Give back the full listing verbatim, apart from its images.

[begin Recorded data]

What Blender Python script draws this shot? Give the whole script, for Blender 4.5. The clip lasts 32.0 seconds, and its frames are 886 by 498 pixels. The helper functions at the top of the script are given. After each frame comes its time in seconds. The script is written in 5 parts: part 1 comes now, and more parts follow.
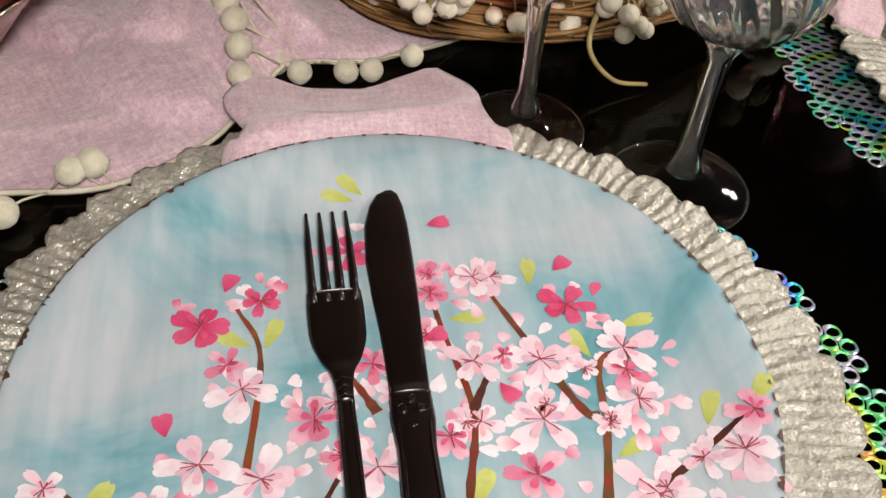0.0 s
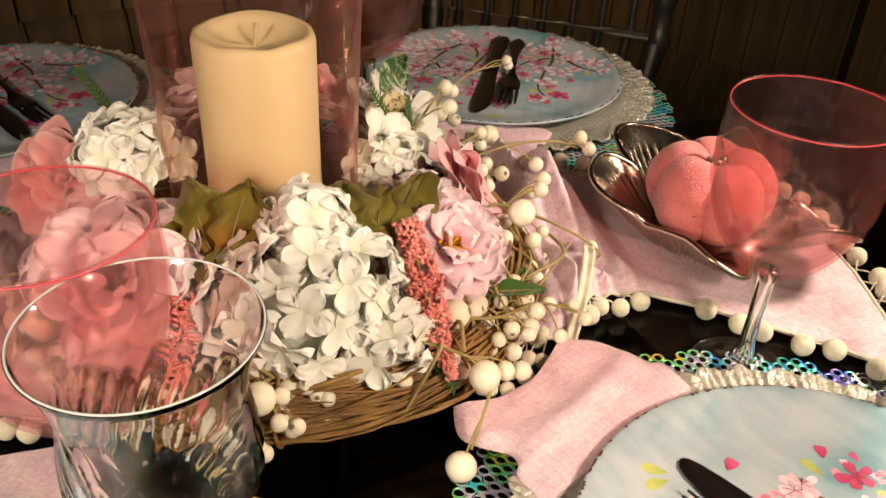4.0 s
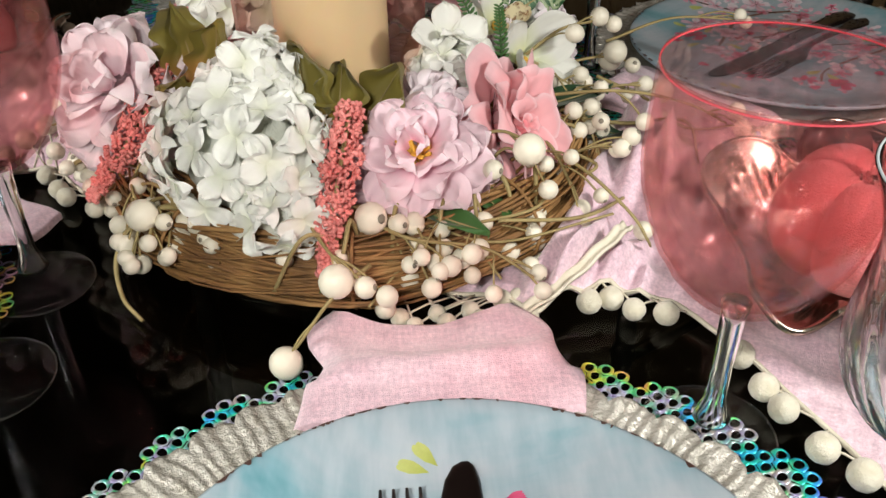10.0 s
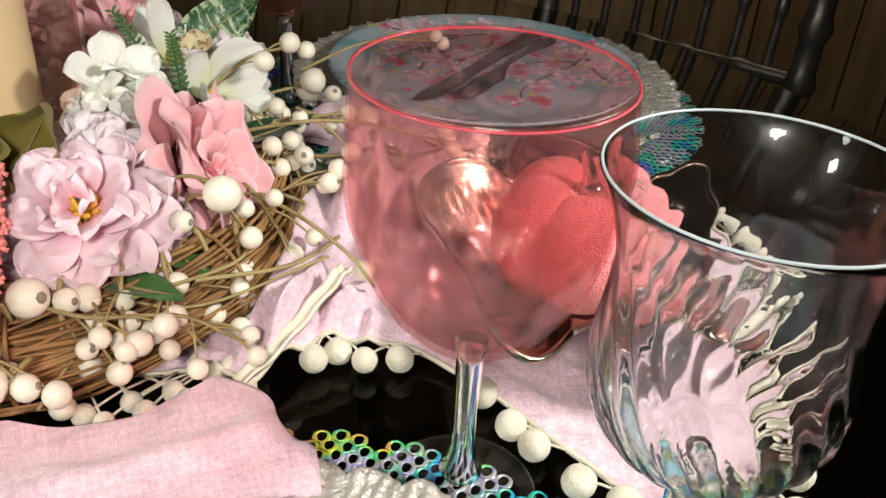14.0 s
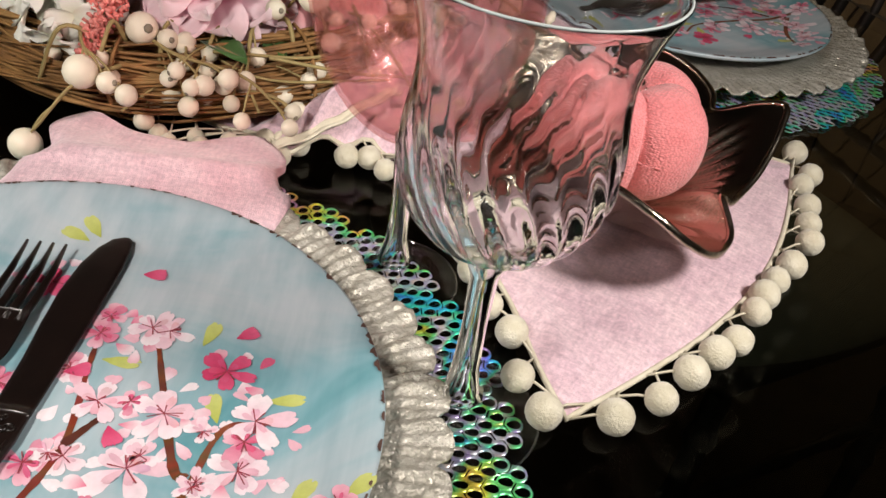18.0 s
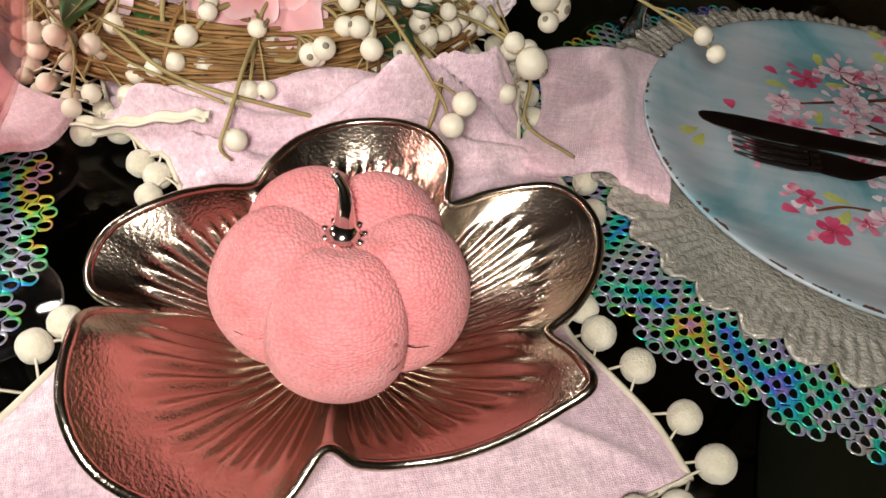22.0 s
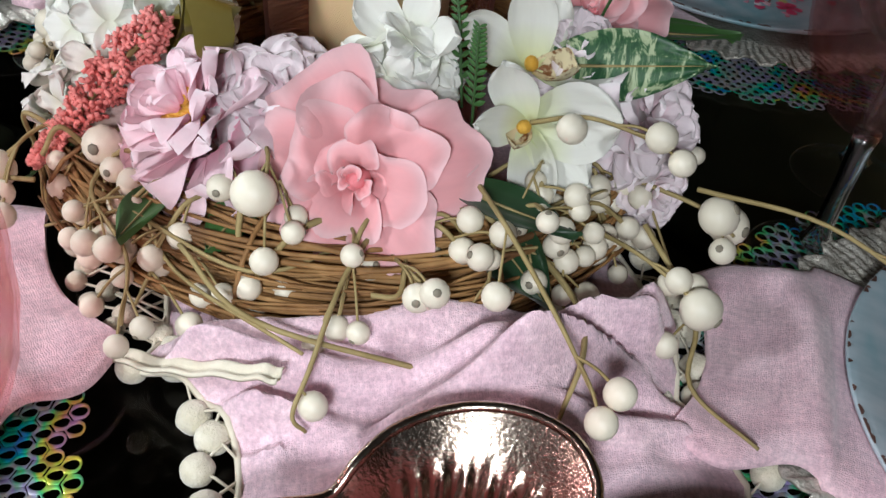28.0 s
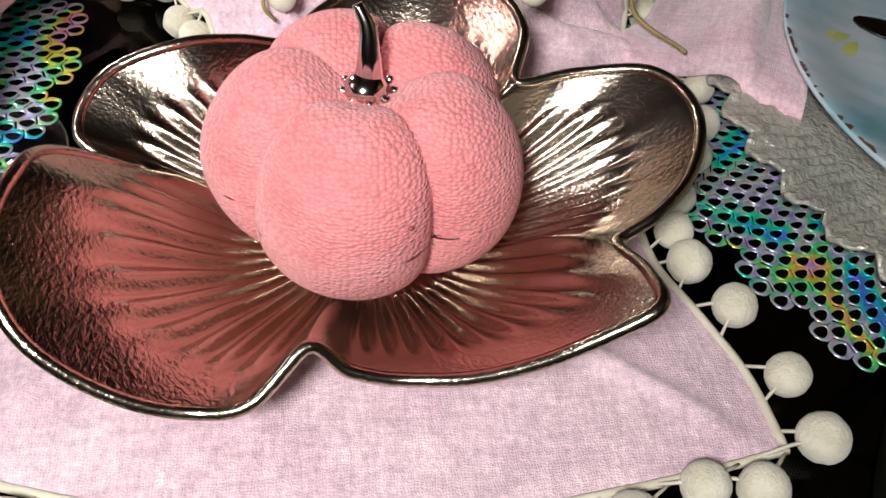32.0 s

[end Recorded data]

**The result:**
What Blender Python script draws this shot? Give the whole script, for Blender 4.5. The clip lasts 32.0 seconds, and its frames are 886 by 498 pixels. The helper functions at the top of the script are given. After each frame comes its time in seconds. The script is written in 5 parts: part 1 comes now, and more parts follow.
0.0 s
4.0 s
10.0 s
14.0 s
18.0 s
22.0 s
28.0 s
32.0 s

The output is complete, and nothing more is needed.